Go through the entries below and copy each line containing the word "Continue".

Begin Material for this task

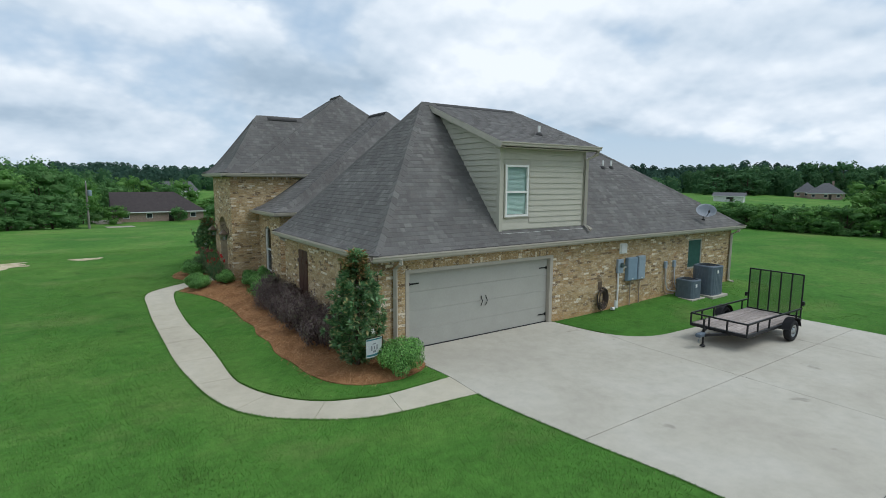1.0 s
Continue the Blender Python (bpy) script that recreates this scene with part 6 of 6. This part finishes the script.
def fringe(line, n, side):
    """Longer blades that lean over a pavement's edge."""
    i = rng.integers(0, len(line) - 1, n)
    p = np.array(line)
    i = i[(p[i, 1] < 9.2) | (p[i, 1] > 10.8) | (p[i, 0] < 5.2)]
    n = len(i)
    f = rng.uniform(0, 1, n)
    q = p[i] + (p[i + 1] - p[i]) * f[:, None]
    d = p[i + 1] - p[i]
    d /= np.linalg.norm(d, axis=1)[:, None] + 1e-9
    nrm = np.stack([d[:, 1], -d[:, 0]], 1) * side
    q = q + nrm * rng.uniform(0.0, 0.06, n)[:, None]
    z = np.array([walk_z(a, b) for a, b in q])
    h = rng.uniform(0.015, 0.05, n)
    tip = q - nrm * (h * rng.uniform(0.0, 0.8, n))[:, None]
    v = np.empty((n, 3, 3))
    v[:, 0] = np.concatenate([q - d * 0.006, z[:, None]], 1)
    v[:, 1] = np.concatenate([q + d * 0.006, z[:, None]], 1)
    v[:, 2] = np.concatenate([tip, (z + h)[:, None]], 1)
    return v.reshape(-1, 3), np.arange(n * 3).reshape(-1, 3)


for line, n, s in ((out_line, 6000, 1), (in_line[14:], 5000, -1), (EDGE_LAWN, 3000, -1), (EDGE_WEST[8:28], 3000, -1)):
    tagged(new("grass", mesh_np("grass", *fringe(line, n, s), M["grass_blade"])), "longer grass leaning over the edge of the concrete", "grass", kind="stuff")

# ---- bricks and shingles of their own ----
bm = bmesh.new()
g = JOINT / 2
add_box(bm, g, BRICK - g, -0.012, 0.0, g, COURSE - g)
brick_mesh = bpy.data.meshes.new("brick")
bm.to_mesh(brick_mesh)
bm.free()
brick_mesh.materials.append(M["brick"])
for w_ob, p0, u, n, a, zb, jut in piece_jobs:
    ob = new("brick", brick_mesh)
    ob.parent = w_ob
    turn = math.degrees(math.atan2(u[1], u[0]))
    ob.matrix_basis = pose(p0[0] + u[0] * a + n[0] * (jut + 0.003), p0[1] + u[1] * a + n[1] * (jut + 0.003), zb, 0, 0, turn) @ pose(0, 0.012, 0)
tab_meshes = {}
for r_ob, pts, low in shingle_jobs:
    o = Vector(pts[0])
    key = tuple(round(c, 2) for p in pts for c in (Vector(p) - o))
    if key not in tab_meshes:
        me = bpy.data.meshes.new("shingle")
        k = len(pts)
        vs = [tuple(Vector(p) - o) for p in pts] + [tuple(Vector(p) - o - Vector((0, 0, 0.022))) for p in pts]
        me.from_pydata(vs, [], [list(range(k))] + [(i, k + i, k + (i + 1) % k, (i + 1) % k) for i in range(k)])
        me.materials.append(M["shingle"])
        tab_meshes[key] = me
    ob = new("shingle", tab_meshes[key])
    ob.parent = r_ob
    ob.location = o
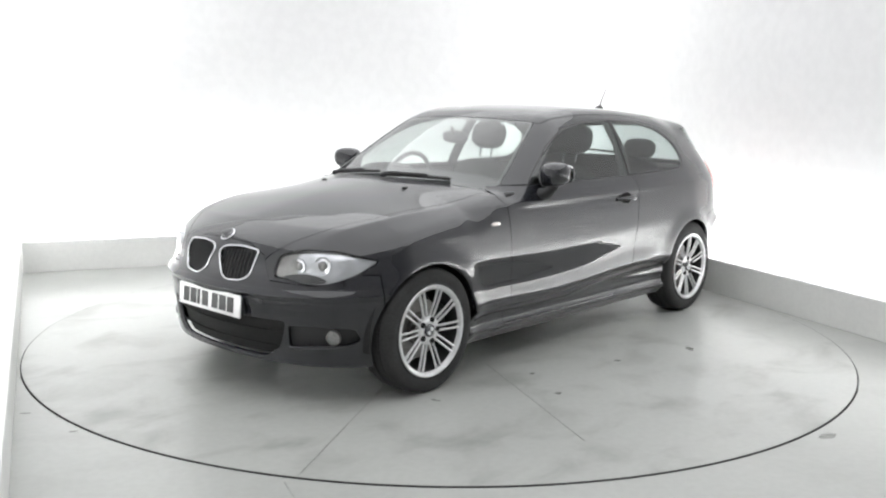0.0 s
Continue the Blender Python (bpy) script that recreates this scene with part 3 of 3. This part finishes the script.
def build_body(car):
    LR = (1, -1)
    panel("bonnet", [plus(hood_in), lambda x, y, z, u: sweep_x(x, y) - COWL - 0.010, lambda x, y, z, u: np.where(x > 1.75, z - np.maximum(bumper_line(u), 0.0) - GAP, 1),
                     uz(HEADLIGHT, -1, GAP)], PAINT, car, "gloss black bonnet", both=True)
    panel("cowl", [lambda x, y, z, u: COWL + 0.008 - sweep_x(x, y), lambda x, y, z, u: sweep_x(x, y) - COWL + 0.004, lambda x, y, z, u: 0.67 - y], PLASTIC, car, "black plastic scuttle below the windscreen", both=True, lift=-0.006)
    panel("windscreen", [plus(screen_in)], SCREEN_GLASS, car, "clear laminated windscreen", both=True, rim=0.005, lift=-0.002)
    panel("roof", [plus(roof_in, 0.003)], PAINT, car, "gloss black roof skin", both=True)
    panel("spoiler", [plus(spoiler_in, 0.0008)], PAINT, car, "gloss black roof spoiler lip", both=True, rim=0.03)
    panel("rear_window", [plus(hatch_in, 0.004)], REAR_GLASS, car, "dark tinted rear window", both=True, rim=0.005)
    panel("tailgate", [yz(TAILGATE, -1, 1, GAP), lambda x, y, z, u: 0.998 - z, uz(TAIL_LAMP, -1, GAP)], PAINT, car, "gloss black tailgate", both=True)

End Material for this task

» **Output for this task**
Continue the Blender Python (bpy) script that recreates this scene with part 6 of 6. This part finishes the script.
Continue the Blender Python (bpy) script that recreates this scene with part 3 of 3. This part finishes the script.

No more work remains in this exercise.